Running on Empty

I have a terrible habit of starting things and not finishing things. I’ve stated that in the second to last post, given. I just don’t know what to do anymore. I have little to no motivation and when I do have little motivation, I let things go. Like very quickly. I feel as if the work isn’t the best or that I won’t really get far with it. It’s not that I don’t want to work on things, though. Believe me, my work is typically what I’m most proud of, despite my doubts. I just don’t know how to keep my mind steady on one thing or subject or whatever it may be. I genuinely miss being able to keep my flow and whatnot whenever I wrote or drew something. Ideas would bounce around in my head and it was so great. Now, though, I have such a hard time focusing directly on what I’m working on.
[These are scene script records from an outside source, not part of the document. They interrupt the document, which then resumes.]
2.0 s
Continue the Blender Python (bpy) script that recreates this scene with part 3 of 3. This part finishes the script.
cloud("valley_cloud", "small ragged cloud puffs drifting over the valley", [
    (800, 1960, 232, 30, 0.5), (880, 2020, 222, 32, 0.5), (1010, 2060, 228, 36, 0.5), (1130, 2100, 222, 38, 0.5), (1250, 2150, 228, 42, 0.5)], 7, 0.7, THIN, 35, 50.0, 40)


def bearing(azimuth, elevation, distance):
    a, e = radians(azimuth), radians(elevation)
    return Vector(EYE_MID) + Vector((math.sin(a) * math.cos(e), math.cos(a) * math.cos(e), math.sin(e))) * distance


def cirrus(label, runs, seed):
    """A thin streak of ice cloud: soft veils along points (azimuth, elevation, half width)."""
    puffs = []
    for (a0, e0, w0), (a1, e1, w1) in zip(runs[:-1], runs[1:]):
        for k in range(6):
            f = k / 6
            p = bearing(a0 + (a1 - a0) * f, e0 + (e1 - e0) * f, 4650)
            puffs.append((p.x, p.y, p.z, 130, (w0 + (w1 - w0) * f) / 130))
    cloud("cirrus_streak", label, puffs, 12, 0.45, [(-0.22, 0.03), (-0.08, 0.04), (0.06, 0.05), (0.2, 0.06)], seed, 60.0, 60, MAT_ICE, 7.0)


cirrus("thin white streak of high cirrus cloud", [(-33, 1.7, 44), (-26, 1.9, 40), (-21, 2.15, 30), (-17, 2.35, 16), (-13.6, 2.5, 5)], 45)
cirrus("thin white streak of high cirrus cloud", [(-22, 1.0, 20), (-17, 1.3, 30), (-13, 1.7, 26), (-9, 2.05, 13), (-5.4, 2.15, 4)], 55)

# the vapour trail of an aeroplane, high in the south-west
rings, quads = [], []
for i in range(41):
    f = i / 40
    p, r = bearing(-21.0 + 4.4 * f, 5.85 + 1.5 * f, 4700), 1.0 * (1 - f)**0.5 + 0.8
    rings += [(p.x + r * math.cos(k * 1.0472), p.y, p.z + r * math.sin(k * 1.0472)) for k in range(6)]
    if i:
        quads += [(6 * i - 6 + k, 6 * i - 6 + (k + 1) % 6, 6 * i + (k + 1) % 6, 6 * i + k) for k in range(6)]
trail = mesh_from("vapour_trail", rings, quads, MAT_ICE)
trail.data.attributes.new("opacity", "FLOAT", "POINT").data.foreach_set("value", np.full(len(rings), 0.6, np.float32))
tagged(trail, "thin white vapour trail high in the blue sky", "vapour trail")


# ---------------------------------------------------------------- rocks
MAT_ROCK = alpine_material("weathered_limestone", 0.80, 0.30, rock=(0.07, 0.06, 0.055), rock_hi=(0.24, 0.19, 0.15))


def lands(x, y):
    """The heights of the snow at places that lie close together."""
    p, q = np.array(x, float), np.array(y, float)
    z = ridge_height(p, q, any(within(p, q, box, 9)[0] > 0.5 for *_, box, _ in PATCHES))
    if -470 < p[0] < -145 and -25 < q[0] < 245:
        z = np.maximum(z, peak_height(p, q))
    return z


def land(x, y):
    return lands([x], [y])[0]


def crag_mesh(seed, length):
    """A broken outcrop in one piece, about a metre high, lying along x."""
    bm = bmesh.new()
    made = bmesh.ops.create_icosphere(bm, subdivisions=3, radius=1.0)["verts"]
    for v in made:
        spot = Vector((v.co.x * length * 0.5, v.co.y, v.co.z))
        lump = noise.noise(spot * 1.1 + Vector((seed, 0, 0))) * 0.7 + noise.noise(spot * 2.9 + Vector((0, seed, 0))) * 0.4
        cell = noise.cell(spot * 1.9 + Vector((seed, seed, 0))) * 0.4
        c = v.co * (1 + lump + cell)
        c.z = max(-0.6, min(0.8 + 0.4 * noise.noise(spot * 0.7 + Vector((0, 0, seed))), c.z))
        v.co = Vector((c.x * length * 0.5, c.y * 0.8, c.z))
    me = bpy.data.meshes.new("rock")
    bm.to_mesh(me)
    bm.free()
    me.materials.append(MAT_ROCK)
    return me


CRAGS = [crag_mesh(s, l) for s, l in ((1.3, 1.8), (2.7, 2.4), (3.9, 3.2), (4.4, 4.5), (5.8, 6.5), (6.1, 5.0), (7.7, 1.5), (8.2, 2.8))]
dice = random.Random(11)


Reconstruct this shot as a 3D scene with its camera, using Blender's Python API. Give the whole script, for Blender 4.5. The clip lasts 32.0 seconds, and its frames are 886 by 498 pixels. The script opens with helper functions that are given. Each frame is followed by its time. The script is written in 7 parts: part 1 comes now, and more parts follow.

I feel like I’m running on empty when I’m doing assignments and I refuse to just do the bare minimum, especially when it’s my discipline work. Turning in mediocre work makes me irritated with myself because I know I can do a lot better than what I’d turned in. I love being happy with what I do. When my motivation started to deplete, I told myself I either do the best that I can, or nothing at all. Nothing mediocre. At the time, I didn’t realize how dumb I sounded but after a couple hours of brainstorming and planning, I realized that I did, in fact, sound crazy. I want to find something that motivates me again and helps me bring back that flowing thought process. I have no clue how to, though, and it actually bothers me. But, I’ll figure it out, of course, and soon I’ll be spewing words fluidly on a page again with no hesitation!

Author: Imani Skipwith

I would love to insert something long-winded and fancy but life's too short for that.

2 thoughts on “Running on Empty”

  1. I believe in you! I feel like we all get in a rut with our writing sometimes, but that’s okay. You’ll find your flow!